Who will Ehwa end up with? What will happen to her mother? It hasn't been a long wait because all three volumes of the story were published within months of each other, but I am still pretty excited.
Me on The Color of Earth:
With the depressing collapse of the Minx imprint line of comics for teen girls started by DC comics, I am always on the lookout for exceptional (or really any) comics and graphic novels for females, teen or otherwise. Which is why I am looking forward to this summer in publishing, if only for the next two installments of Kim Dong Hwa's trilogy, beginning with The Color of Earth.
I read this beautiful graphic novel quickly at first and realized that I had slowed down just to match the floating pace of the story. This is a beautiful and evocative tale set in 19th cen. pastoral Korea. Ehwa, over the course of several seasons (you really get a feel for the changing of the seasons in the story), comes of age and learns about the mystery of intimacy. Hwa uses natural imagery and parables to explain love and relationships, men and women.
Ehwa's mother runs a tavern and is single, her virtue questioned and gossiped about. Ehwa struggles to understand the men in her life and the way they behave very differently to women. The tavern men are lecherous and aggressive with her mother, but the young monk she meets on the road is sweet and unassuming.
This is a very lovely and insightful book. I'm really looking forward to the next two in the series, The Color of Water (out in June) and The Color of Heaven (out in September).

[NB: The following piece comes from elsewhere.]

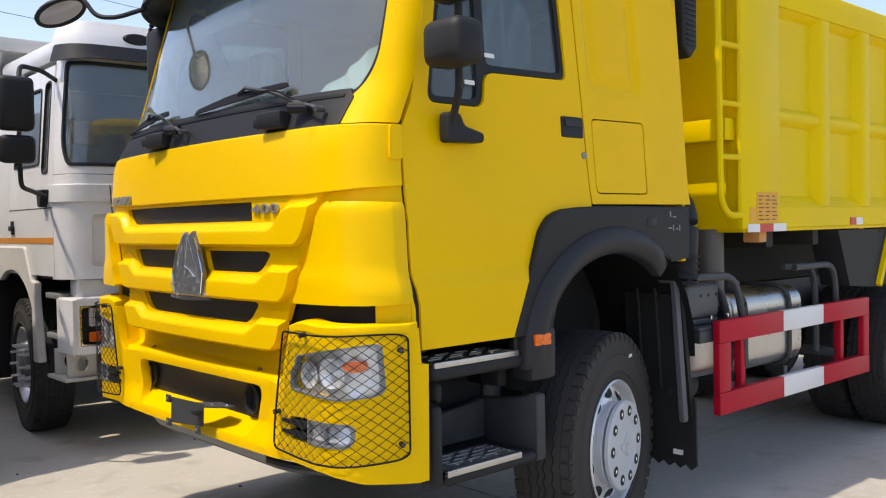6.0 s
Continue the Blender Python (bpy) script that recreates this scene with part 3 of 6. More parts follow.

Check out the Minx line as well. Most of them are still available and in stock at the store. They are smart and egdy little comics for girls ages 15 and up. Cecil Castellucci's The Plain Janes and Janes in Love are my personal favorites.
Me on The Color of Water:
Oh Ehwa, you are so snarky and pining at times, and still a great character!
The Color of Water just came in, sequel to The Color of Earth, and my to-be-reading pile was brushed to the side as I simply ate this book up.
In Color of Earth, Ehwa was left with a massive crush on two boys, the Buddhist monk in training and the golden farm boy. As this book opens she continues in her confusion, which seems more gentle and playful than moping or obsessive, when Duksam catches her bathing, ostensibly looking to fix his “broken belt”.
I completely had a crush on Duksam! I liked him more than the monk and the glow-y farm boy. I enjoyed reading about their budding romance, even as Ehwa’s mom pines for her seemingly lost Painter Man. The snark on Ehwa’s account comes when she starts in on her mom about her taste in travelling men and she even compares the painter man’s looks to those of her own Duksam. She can be a real jerk in this volume, but she is feeling her way into her developing womanhood.
The hilarious and precocious Bongsoon plays a bigger part in this story, too, as closest gal pal after their other friend is married off to a 7 year old (it happened). Ehwa is reminded of how lucky she is that her mother cares for her so much and wishes her to choose marriage for love. This freedom is put to the test when Ehwa’s mom receives a visit and a tempting offer.
The way this book ends is frustrating, causing me to throw my hands to the skies and yell “Why, Duksam, why!?”, but I will quietly wait like Ehwa, softly confused, until The Color of Heaven reaches me (August).